- Born: 15 February 1780 Greenock, Scotland
- Died: 27 October 1841 (aged 61)
- Known for: Birkenhead Iron Works; Hamilton Square, Birkenhead;
- Children: John Laird; Macgregor Laird;

= William Laird (shipbuilder) =

Scottish shipbuilder (1780–1841)

William Laird (15 February 1780 – 27 October 1841) was a Scottish shipbuilder and developer who was responsible for what later became the Cammell Laird shipyard, and for starting the substantial development of its adjoining town, Birkenhead, on the Wirral in England.

==Career==
Laird's family were from Greenock near Glasgow, and in 1810 he moved from there to Liverpool to develop the family's rope manufacturing business. By 1822 he had developed wider engineering interests, and had set up a steamship company to run between Liverpool and Glasgow.
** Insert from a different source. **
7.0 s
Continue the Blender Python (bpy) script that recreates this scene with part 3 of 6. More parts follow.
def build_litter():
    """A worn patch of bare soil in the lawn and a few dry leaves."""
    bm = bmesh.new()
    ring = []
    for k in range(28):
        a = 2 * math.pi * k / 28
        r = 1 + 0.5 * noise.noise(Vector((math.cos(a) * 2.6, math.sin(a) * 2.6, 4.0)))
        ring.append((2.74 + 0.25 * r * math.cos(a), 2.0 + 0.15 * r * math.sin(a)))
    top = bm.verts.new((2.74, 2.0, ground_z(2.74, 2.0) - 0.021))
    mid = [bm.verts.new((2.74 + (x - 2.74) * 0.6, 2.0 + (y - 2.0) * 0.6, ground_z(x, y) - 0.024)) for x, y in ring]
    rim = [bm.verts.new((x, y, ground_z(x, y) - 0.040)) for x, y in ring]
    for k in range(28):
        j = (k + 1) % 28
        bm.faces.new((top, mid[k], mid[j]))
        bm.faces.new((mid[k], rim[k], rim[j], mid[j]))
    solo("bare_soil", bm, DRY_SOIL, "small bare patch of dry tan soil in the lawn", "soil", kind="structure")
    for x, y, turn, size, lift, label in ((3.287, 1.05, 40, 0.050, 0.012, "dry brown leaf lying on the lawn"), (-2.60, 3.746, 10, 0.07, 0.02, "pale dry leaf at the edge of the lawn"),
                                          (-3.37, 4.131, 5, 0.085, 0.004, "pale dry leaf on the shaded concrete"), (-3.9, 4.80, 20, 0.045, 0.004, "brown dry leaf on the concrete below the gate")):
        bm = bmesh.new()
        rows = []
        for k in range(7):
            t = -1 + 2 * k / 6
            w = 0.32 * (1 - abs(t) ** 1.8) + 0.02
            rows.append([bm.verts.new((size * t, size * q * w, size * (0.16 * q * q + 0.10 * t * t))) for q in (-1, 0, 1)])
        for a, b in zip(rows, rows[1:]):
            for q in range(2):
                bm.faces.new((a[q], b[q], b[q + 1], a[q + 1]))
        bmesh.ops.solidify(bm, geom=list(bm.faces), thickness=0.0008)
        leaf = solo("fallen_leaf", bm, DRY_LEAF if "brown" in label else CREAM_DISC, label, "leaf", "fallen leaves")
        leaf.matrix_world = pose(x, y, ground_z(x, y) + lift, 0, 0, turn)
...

In 1824, with business partners William Hamilton and John Forsyth, he bought land on the south bank of Wallasey Pool, an inlet of the River Mersey opposite Liverpool, adjoining the small but developing village of Birkenhead. Initially he intended to build a canal across the Wirral peninsula, but that plan soon foundered. Instead, Laird set up the Birkenhead Iron Works with another partner, Daniel Horton. In 1828, that partnership was dissolved, and Laird and his son John, a solicitor's clerk, set up a new business, William Laird & Son. This was initially a boilerworks, but in 1828 it received its first order for an iron ship, to be used on the lakes of Ireland. The business rapidly expanded, as the demand for large iron steamships developed. In 1839, his company built an armed flotilla for the East India Company.

As landowner, Laird commissioned Edinburgh architect James Gillespie Graham to design an elegant new town close to the shipyard. This became the centre of Birkenhead, focused on Hamilton Square and, after Laird's death in 1841, Birkenhead Park.

Laird's shipbuilding business moved in 1856 to a new site on the river bank at Tranmere, and in 1903 amalgamated with Charles Cammell & Company to become Cammell Laird. Laird's elder son John became MP for Birkenhead in 1861. His younger son, Macgregor Laird, was a pioneer of trade on the River Niger in Africa.